PKK Sincar’da kalıcı hale gelebilir
PKK militanları, Ağustos 2014’te DAEŞ’i gerekçe gösterip Sincar’a girmiş ve çatışmalardan sonra ilçeye yerleşmişti.
IKBY ise örgütün Irak topraklarını terketmesini ve daha önce olduğu gibi kontrolün kendisine bırakılmasını istiyor.
Şii milislerin Telafer’de güçlenmesi, komşu ilçesi Sincar’da PKK karşısında IKBY varlığını zayıflatacak. Terör örgütü PKK’nın Sincar’daki varlığı kalıcı hale gelecek.
Ankara, Washington yönetimine, müttefik olmanın gereğini beklediğini ileterek, PKK’nın Sincar’daki varlığının kabul edilemez olduğunu bildirdi.

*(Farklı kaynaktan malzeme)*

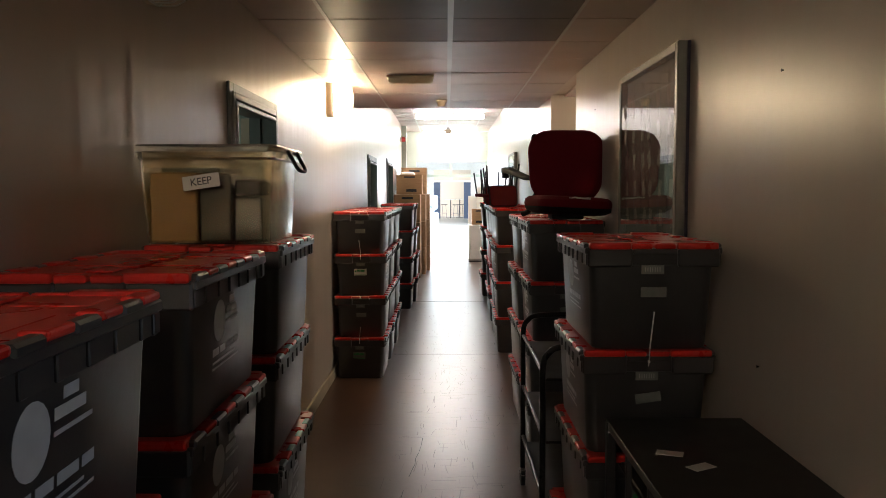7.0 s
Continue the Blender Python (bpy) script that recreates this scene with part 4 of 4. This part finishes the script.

Yarıya yakını halen DAEŞ’te olan ilçede, merkez ve Suriye sınırındaki bölümü PKK’nın elinde. Dağlık bölge ise peşmerge güçlerinde.
- Musul’dan kaçacaklar Rakka’da toplanabilir
DAEŞ’in güç kaynağı Rakka ve Musul’a eş zamanlı hamle yapılması Ankara için ayrı önem taşıyor.
Ankara’da güvenlik bürokrasinin değerlendirmelerinde, iki noktaya eş zamanlı ve koordineli harekat düzenlenmesi halinde örgüte ölümcül darbenin çok daha hızlı vurulabileceği sonucuna varıldı.
ABD’nin yalnızca Musul’daki operasyona ağırlık vermesi durumunda ise buradan kaçacak DAEŞ militanlarının Rakka ve hatta Bab ilçesine yığılmaları söz konusu olabilir.
Türkiye bu nedenle ABD yönetimini, Musul’da attığı adımların, Suriye’de Bab ilçesine yaklaşan Fırat Kalkanı Harekatı aleyhine dönmemesi uyarısında bulundu.
- Musul asıl sahiplerine verilmeli
Irak yönetiminin isteği üzerine Türkiye, 2015 başında Musul’un Başika bölgesinde yerel gönüllülere askeri eğitim vermeye başlamıştı.
Bugüne kadar yaklaşık 3 bin kişi sıkı bir eğitimden geçirildi.
Tamamı Musullu olan gönüllüler, topraklarına dönecekleri günü bekliyor.
Ancak Şii grupların etkisindeki Irak hükümeti, eğitilenlerin Sünni olması nedeniyle gerek Musul’da başlayacak büyük operasyona gerek sonrasındaki süreçte bu kimselere rol vermek istemiyor.
Amerikalı mevkidaşlarına, Irak ordusunun Musul’u DAEŞ’e bırakıp kaçtığını hatırlatan Türk yetkililer, El Kaide benzeri terör örgütlerinin Şii milislerin fanatizminden de beslendiğini hatırlattı.
ABD tarafı ile görüşmelerde “Musul Musullularındır” vurgusunu yapmayı sürdüren Türk yetkililer, şehri kurtarma operasyonuna Başika’daki topçu birliklerinin destek vermeye hazır olduğunu bildirdi.